The Big Island's innovative approach could pave the way for tourism in the post-COVID era.
As countries everywhere grapple with the issue of how to safely bring back tourists, Hawaii has turned to technology for a way forward.
Firstly, it will screen visitors for coronavirus before they arrive, from 1 September. Since tests cannot be 100% accurate however and many COVID-19 patients are asymptomatic, Hawaii will use geofencing technology to track where tourists can go on the island, keeping them in their own little resort bubbles.
Tourists will have to stick to the amenities inside their resort, or 'bubble'.
“Our team is working with interested resort partners on a plan that will allow visitors to spend their quarantine at full-service resorts, which would have programs, policies and activities in place to provide a full vacation experience,” Kauai Mayor Derek Kawakami told Hawaii News Now.
It will most likely take the form of an app that visitors download when they arrive. The app will track their movements and if they leave the designated area an alarm will be triggered, which the vendor can then report to the police. If someone tries to cheat the system by leaving their phone in a room unattended, for example, an alert will also be triggered by the inactivity.
While the visitors would be able to go to shops, bars, restaurants, beaches and golf courses inside the resort bubble itself, they would not be able to visit the rest of the island. It would allow big fully-serviced resorts employing thousands of people, such as Princeville on Kauai and Ko Olina on Oahu, to open again and welcome tourists back.
The Cayman Islands is another tourist hotspot looking towards geofence technology.
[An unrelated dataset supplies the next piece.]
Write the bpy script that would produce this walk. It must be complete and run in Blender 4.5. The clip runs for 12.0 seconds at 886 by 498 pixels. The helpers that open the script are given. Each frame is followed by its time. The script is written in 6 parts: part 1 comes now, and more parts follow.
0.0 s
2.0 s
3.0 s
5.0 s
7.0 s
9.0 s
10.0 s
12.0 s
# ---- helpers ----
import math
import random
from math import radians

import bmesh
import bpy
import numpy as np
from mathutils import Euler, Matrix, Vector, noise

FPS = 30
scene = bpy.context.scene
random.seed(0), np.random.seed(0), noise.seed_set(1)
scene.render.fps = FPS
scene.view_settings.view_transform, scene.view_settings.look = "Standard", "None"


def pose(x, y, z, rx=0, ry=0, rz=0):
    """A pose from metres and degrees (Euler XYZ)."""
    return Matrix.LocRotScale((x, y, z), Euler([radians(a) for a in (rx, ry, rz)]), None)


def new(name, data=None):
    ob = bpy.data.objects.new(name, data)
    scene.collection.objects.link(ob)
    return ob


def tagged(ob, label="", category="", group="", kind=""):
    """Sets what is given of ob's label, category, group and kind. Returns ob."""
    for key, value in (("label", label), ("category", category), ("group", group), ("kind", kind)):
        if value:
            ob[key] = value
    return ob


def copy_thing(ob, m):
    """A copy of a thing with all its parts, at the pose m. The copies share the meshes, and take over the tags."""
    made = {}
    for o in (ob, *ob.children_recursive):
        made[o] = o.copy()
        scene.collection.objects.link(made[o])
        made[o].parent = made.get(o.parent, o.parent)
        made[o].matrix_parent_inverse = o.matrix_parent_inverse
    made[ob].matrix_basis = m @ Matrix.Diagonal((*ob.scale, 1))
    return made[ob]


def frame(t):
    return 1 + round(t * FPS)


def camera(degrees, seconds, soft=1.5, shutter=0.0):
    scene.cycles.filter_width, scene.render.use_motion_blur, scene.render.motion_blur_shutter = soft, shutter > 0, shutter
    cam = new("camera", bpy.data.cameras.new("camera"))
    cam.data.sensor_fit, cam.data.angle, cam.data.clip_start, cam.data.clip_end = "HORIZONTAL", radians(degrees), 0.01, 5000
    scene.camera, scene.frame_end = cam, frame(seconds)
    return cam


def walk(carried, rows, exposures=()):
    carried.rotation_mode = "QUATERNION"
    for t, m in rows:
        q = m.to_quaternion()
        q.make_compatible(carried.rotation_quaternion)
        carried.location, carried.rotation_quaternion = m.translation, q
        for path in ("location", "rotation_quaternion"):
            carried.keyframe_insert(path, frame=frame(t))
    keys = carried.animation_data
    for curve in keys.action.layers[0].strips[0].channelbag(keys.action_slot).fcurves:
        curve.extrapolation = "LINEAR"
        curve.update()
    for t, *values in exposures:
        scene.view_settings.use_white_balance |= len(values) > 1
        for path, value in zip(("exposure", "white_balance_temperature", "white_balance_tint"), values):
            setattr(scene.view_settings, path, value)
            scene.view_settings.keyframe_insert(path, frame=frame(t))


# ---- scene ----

The project does not come without its challenges though. Rod Antone, executive director for the Maui Hotel & Lodging Association, described it as “a means of survival” rather than a game changer. Its success will depend upon the vigilance of the police in enforcing the bubbles, and there is still a question mark over how many tourists would still come to Hawaii if they were unable to visit attractions such as Waikiki Beach and its volcanoes.
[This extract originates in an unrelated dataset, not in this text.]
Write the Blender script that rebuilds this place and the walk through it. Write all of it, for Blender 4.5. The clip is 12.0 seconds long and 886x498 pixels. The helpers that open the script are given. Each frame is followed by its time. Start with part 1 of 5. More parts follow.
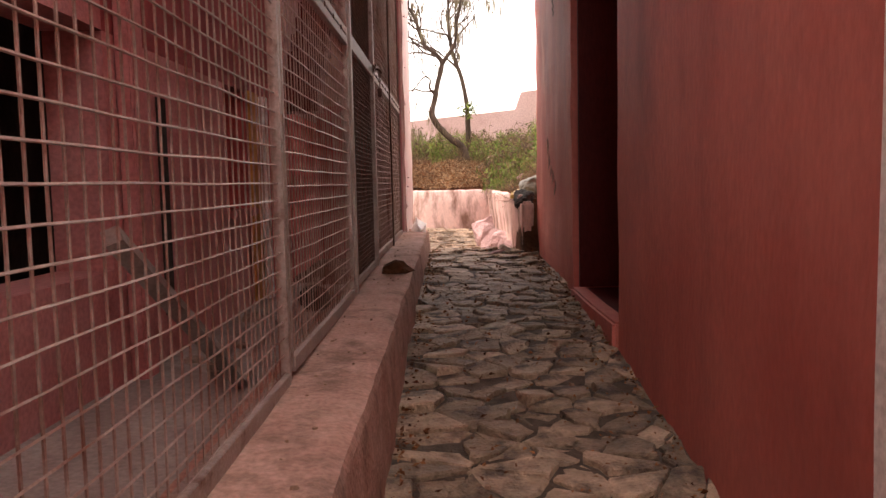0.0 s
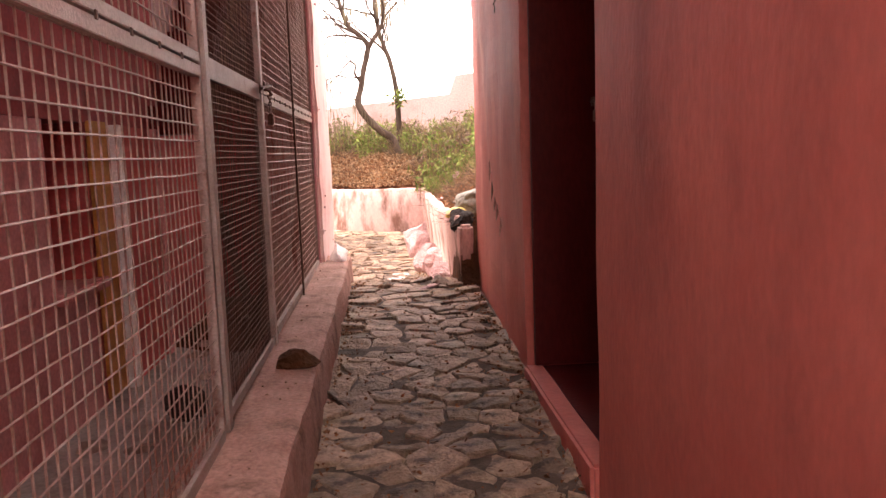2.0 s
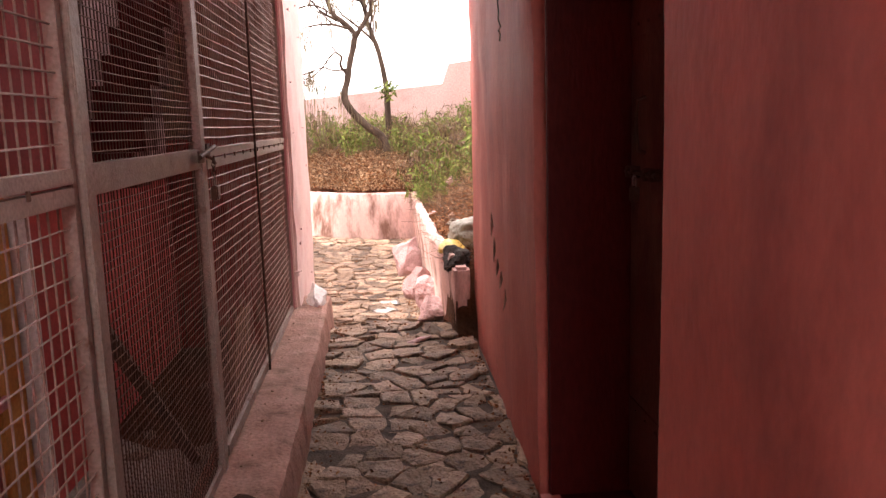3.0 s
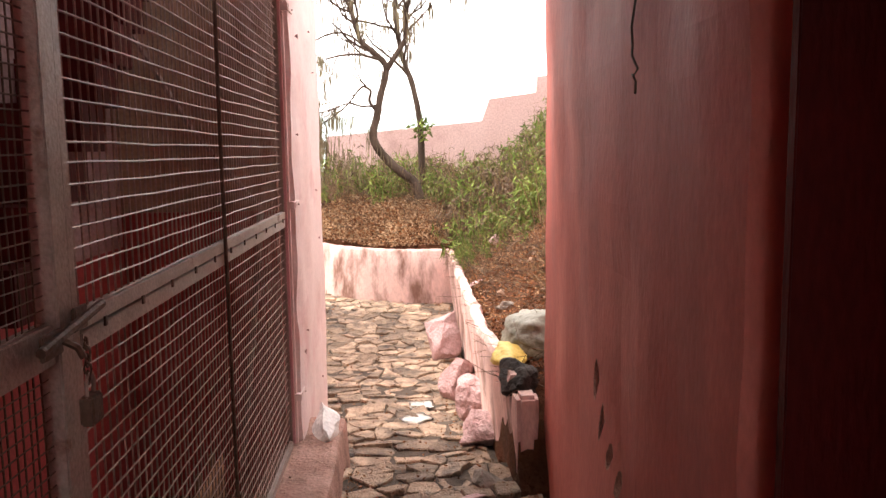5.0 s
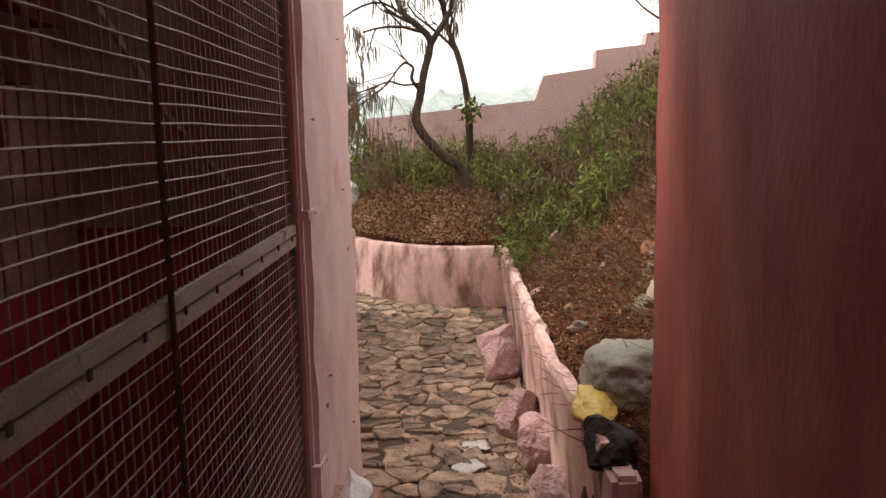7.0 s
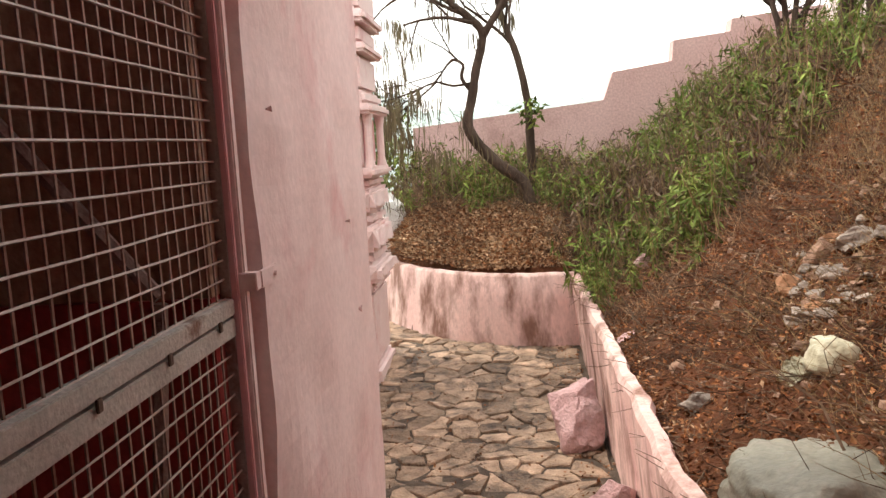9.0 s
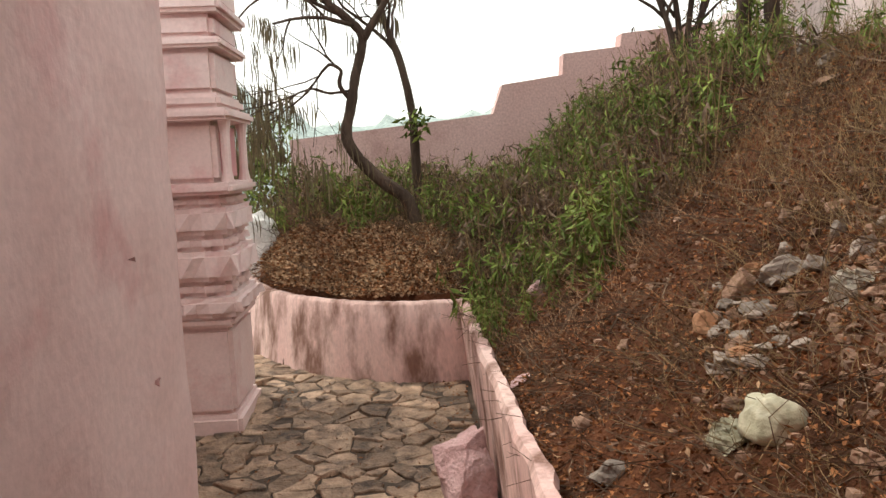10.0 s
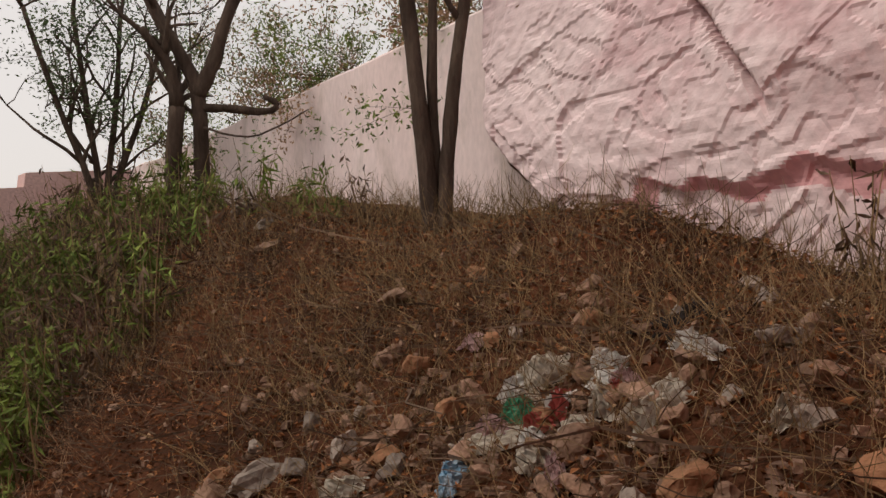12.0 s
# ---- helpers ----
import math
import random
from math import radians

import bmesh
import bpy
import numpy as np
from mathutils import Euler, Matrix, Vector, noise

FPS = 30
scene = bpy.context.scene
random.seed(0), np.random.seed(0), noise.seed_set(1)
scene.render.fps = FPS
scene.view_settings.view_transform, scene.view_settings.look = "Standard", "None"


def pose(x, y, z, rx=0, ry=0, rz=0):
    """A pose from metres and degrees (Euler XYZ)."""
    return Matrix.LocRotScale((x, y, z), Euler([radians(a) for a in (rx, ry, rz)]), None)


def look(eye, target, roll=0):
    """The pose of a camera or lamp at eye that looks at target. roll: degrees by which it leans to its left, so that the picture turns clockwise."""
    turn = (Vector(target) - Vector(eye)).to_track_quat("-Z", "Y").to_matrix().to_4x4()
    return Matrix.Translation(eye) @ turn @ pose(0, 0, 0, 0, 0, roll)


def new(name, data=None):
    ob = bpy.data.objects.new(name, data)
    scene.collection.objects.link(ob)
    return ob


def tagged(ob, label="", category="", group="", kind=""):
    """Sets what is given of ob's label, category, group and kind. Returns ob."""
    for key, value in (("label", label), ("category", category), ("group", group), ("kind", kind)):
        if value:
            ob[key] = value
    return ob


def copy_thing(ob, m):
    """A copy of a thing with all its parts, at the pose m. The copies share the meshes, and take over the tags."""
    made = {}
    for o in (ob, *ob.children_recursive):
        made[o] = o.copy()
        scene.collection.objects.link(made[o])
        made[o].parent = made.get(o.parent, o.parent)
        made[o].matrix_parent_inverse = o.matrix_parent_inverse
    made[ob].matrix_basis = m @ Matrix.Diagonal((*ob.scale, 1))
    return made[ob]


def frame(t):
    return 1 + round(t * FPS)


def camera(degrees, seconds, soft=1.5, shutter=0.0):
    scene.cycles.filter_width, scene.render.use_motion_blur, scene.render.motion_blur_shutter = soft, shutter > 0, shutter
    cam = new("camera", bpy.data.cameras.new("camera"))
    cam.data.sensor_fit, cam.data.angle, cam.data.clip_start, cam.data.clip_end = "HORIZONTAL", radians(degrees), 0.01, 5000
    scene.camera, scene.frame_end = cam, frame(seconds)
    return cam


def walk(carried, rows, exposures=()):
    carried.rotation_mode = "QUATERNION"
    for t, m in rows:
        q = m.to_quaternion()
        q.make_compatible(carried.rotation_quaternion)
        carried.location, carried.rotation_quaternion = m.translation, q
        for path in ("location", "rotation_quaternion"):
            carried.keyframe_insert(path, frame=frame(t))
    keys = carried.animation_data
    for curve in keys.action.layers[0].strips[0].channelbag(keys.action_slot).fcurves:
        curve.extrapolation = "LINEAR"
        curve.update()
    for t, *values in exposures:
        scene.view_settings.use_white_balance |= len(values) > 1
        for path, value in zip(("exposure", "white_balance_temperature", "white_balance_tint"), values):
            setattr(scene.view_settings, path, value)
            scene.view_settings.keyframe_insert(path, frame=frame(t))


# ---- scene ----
cam = camera(58.0, 12.0)
PATH = [
    (0, (-0.101, 1.331, 0.622), (-0.125, 3.324, 0.456), -1.3),
    (0.5, (0.1, 1.76, 0.715), (0.05, 3.751, 0.53), 1.2),
    (1, (0.07, 1.995, 0.715), (0.066, 3.984, 0.506), -2.0),
    (1.5, (0.034, 2.194, 0.852), (0.194, 4.175, 0.627), -2.7),
    (2, (-0.005, 2.419, 0.983), (0.126, 4.403, 0.740), -2.0),
    (2.5, (0.068, 2.942, 1.226), (0.161, 4.926, 0.994), -1.1),
    (2.7, (0.058, 3.052, 1.291), (0.192, 5.03, 1.029), -1.6),
    (4.3, (0.081, 4.16, 1.456), (0.245, 6.116, 1.077), -1.9),
    (4.5, (0.07, 4.281, 1.438), (0.217, 6.247, 1.096), -1.6),
    (5, (0.026, 4.695, 1.557), (0.11, 6.678, 1.313), -0.8),
    (5.5, (0.074, 5.052, 1.572), (0.073, 7.045, 1.407), -1.0),
    (6, (0.099, 5.319, 1.642), (0.036, 7.31, 1.459), -1.3),
    (6.5, (-0.028, 5.45, 1.616), (-0.064, 7.436, 1.385), -0.6),
    (6.7, (-0.001, 5.519, 1.604), (-0.039, 7.502, 1.347), -1.0),
    (8.3, (-0.096, 6.607, 1.545), (-0.085, 8.579, 1.208), -1.8),
    (8.5, (-0.078, 6.667, 1.543), (-0.121, 8.643, 1.239), -2.6),
    (9, (-0.018, 6.927, 1.549), (-0.192, 8.903, 1.294), -3.2),
    (9.5, (0.052, 7.221, 1.549), (-0.098, 9.202, 1.315), -4.1),
    (10, (0.051, 7.591, 1.527), (0.15, 9.575, 1.298), -2.4),
    (10.5, (0.104, 7.926, 1.526), (0.565, 9.866, 1.366), -1.4),
    (11, (0.16, 8.23, 1.58), (0.961, 10.062, 1.523), -2.0),
    (11.5, (0.16, 8.205, 1.64), (1.295, 9.852, 1.645), -2.2),
    (12, (0.15, 8.19, 1.68), (1.530, 9.637, 1.733), -2.6),
]
EXPOSURES = [(0, 1.25, 6900, 17), (0.5, 1.55, 6900, 18), (1.0, 2.2, 7000, 19), (1.5, 1.85, 7000, 22), (2.0, 2.0, 7000, 25), (2.5, 1.6, 6900, 24), (4.5, 2.45, 6550, 16), (5.0, 1.5, 6550, 14), (5.5, 0.85, 6600, 14), (6.0, 0.0, 6600, 15), (6.5, 0.0, 6700, 17), (8.5, 0.85, 6400, 7), (9.0, 0.65, 6450, 8), (9.5, 0.1, 6500, 9), (10.0, 0.05, 6400, 6), (10.5, -0.3, 6500, 10), (11, -0.7, 6500, 10), (12, -0.9, 6700, 14)]
walk(cam, [(t, look(eye, target, roll)) for t, eye, target, roll in PATH], EXPOSURES)

# ---- world, sun, exposure ----
scene.view_settings.exposure = 0.0
wd = bpy.data.worlds.new("sky_world")
scene.world = wd
wd.use_nodes = True
wn = wd.node_tree
wbg = wn.nodes["Background"]
wsky = wn.nodes.new("ShaderNodeTexSky")
wsky.sky_type = "NISHITA"
wsky.sun_disc = False
wsky.sun_elevation = radians(54)
wsky.sun_rotation = radians(-65)
wsky.air_density, wsky.dust_density, wsky.ozone_density = 1.0, 6.0, 1.0
whz = wn.nodes.new("ShaderNodeMix")      # thin white overcast over the clear sky
whz.data_type = "RGBA"
whz.inputs[0].default_value = 0.7
whz.inputs[7].default_value = (13.0, 12.6, 11.9, 1)
wn.links.new(wsky.outputs[0], whz.inputs[6])
wn.links.new(whz.outputs[2], wbg.inputs[0])
wbg.inputs[1].default_value = 0.15
sun_data = bpy.data.lights.new("sun", "SUN")
sun_data.energy, sun_data.angle, sun_data.color = 2.0, radians(12), (1.0, 0.93, 0.84)
sun_ob = new("sun", sun_data)
sun_ob.matrix_world = look((-13, 6, 20), (0, 0, 0))

# ---- materials ----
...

That said, Hawaii is not alone in pursuing geofencing as a way of bringing back visitors. The Cayman Islands recently announced its plans to phase reopening of its borders, using health monitor devices known as “bio-buttons.” Tourists will be fitted with the bio buttons upon arrival, and after five days of self-isolation, they will wear them throughout their stay. It remains to be seen whether others soon follow suit to provide a much-needed stimulus to a troubled sector.